Virginia House and Senate budget negotiators on Wednesday agreed to a plan that would pay for much-needed repairs to crumbling roads and fund new transportation projects for one of the most congested highway networks in the country.

A full vote is expected later this week. It would then go to Gov. Bob McDonnell, who sees the transportation plan as his legacy.

The compromise plan would raise $870 million a year by eliminating the 17.5 cents-per-gallon gas tax and replacing it with a 3.5 percent tax on wholesale gasoline. It would also increase the states sales tax from 5 percent to 5.3 percent.

The plan includes McDonnell's proposal to spend more general fund money on roads, though there are differences over how to do that.
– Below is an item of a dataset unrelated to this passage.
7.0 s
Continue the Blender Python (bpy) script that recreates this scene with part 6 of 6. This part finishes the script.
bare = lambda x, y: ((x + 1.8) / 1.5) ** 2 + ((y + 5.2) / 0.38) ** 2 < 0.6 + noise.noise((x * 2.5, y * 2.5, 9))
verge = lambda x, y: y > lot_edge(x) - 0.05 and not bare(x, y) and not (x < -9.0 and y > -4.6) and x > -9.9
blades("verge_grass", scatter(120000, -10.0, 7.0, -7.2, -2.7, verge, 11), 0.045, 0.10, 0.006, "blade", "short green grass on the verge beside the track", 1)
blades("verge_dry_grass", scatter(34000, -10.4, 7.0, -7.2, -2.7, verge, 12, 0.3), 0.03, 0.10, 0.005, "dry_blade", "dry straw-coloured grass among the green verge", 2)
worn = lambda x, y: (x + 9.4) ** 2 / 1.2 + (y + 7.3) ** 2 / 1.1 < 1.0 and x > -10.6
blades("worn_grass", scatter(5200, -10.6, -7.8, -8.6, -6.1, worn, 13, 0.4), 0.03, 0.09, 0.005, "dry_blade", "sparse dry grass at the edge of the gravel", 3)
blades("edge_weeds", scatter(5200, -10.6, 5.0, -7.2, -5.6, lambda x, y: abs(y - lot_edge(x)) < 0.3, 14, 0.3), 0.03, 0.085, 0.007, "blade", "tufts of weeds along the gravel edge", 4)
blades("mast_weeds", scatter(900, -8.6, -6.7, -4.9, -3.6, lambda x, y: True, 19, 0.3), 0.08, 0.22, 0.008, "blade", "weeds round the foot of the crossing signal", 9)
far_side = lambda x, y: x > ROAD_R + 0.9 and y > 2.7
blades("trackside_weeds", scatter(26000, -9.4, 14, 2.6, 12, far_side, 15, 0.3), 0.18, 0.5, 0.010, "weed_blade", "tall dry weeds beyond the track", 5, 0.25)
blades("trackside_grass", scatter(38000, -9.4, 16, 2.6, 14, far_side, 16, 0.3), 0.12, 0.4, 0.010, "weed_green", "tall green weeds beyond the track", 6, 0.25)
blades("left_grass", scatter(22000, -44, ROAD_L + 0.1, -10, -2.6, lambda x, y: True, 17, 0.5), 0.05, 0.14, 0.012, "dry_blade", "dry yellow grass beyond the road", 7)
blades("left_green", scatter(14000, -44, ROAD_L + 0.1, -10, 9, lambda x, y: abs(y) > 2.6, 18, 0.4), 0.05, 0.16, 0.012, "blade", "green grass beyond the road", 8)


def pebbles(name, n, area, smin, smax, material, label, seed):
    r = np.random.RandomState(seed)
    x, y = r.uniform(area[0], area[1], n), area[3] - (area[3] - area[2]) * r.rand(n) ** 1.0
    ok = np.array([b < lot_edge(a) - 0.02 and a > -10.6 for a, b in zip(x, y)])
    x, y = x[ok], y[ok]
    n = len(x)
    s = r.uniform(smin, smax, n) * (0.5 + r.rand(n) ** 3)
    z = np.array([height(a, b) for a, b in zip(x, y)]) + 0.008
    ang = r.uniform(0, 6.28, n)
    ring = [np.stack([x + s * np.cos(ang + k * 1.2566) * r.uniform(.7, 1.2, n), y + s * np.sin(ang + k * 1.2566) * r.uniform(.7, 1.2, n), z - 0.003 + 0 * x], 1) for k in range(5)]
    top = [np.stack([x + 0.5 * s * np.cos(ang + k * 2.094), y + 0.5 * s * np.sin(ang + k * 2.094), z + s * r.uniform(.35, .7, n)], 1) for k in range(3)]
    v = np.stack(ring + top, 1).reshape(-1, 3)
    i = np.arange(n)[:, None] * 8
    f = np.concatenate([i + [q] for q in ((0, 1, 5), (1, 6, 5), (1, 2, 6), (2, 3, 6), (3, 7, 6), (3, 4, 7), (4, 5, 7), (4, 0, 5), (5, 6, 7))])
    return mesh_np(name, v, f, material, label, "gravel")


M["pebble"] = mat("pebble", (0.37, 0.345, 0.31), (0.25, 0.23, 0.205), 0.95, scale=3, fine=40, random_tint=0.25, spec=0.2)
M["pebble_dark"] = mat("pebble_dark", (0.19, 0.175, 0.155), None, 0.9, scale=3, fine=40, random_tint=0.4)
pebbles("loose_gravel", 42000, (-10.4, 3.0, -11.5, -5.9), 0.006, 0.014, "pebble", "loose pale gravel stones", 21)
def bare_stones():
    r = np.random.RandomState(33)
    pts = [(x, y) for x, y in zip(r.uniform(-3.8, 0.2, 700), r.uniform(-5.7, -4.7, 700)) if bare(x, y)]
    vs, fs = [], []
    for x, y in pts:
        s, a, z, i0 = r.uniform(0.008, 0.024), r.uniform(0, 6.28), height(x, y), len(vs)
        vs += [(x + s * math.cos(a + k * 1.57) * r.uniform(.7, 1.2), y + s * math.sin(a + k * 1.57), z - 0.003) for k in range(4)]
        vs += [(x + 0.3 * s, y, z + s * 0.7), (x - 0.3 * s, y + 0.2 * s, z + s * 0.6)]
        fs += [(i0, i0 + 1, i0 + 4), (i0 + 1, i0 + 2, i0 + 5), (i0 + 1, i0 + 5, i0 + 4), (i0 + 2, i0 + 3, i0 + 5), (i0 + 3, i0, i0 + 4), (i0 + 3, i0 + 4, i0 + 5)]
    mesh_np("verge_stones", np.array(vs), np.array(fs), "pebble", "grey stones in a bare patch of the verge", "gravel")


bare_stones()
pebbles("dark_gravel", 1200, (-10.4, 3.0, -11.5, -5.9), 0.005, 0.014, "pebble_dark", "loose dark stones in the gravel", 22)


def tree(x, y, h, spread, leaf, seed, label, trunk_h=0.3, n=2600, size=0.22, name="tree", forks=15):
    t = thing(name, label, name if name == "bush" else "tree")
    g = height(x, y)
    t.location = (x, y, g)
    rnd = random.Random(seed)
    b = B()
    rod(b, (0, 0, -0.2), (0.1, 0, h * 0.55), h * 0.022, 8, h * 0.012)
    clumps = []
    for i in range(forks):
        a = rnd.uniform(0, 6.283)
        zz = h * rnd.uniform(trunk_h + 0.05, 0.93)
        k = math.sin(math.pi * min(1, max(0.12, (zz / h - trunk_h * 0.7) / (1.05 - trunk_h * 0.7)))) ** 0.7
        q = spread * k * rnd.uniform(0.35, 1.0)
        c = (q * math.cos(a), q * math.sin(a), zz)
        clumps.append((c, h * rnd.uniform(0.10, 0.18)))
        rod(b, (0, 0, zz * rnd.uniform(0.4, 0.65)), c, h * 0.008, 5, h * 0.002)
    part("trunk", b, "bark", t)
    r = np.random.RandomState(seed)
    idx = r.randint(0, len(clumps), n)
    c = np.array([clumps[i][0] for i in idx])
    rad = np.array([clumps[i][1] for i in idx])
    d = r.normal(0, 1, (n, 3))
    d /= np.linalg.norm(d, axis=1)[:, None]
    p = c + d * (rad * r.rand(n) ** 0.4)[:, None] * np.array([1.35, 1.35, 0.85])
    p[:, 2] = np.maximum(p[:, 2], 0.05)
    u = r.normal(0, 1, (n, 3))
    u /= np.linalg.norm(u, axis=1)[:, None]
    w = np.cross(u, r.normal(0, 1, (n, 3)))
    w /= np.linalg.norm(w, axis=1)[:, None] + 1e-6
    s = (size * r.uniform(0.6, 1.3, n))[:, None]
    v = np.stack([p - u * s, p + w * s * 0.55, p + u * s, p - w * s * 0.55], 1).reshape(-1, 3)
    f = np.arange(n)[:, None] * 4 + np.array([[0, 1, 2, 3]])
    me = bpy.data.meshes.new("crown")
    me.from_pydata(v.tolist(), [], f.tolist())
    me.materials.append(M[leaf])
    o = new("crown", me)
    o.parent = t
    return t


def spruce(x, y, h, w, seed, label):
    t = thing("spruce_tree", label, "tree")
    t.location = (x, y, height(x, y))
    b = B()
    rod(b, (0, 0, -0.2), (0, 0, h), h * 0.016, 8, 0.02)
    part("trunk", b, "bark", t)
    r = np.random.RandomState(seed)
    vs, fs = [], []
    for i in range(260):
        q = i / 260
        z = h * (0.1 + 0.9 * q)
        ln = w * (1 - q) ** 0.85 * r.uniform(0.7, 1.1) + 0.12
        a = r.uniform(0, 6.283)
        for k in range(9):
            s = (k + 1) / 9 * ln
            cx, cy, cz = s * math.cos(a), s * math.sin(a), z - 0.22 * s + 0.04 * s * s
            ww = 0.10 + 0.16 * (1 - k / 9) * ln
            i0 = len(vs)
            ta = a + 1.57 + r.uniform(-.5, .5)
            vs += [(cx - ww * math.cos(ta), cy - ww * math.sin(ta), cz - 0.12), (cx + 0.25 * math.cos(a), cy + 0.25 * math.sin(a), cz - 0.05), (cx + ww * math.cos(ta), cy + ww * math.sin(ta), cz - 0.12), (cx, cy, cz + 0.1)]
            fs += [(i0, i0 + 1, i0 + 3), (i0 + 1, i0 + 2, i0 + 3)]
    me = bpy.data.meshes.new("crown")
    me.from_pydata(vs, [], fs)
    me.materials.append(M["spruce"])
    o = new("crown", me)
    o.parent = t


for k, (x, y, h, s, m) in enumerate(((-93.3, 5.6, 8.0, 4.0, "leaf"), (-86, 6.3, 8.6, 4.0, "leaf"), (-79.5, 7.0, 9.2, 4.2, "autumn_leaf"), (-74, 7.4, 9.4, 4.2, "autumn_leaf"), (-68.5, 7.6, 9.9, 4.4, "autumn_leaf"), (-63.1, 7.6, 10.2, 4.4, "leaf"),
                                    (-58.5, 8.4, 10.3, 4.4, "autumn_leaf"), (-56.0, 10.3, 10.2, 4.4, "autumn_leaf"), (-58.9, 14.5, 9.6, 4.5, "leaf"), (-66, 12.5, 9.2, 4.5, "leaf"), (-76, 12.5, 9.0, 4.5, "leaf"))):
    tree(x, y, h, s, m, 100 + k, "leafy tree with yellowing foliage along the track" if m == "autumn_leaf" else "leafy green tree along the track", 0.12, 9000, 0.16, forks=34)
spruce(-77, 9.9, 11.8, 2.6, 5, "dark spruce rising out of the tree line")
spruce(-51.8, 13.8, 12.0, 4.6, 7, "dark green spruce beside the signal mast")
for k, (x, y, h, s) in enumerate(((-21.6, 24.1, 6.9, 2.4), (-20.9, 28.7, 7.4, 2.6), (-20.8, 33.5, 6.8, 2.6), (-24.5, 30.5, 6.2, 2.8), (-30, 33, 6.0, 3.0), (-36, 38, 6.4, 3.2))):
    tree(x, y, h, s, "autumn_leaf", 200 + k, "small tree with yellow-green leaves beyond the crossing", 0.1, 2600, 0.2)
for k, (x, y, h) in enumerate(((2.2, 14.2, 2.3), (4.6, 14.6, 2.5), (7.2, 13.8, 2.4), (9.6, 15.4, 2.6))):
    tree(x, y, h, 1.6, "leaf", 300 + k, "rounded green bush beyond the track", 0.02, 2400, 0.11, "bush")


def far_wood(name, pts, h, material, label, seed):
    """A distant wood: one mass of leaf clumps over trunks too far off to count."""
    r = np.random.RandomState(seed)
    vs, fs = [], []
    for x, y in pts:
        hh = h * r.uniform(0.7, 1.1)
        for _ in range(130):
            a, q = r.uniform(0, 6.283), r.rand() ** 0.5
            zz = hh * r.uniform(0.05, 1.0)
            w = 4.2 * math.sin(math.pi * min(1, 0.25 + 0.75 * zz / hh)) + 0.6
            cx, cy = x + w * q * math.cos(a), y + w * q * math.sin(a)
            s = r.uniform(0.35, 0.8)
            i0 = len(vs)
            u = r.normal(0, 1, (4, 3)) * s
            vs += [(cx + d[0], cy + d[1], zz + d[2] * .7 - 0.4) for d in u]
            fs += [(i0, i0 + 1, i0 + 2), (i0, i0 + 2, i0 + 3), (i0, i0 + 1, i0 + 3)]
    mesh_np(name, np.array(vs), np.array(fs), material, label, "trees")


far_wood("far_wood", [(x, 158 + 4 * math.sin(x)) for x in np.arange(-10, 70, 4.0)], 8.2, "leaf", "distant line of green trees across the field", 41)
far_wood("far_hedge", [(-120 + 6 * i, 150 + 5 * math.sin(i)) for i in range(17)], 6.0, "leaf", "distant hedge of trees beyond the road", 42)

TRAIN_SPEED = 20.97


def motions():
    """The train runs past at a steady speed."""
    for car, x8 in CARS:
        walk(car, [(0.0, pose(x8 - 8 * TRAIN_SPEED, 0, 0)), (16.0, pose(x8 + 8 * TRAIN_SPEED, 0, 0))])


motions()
Owners of alternative fuel vehicles would pay a $100 annual fee under the plan and the title tax on cars would go up from 3 percent to 4 percent.

The compromise relies on getting $200 million a year from collecting online sales tax, but that tax still needs approval from Washington. If Congress fails to act, the tax on gas would increase.

A local component for Northern Virginia localities to raise money for their own projects is still being negotiated.

The deal, hammered out behind closed doors by Democrats and Republicans from both chambers, is a compromise between McDonnell's House-approved plan to eliminate the gas tax and hike the sales tax and a Senate proposal. Lawmakers will be briefed on the proposal later Wednesday.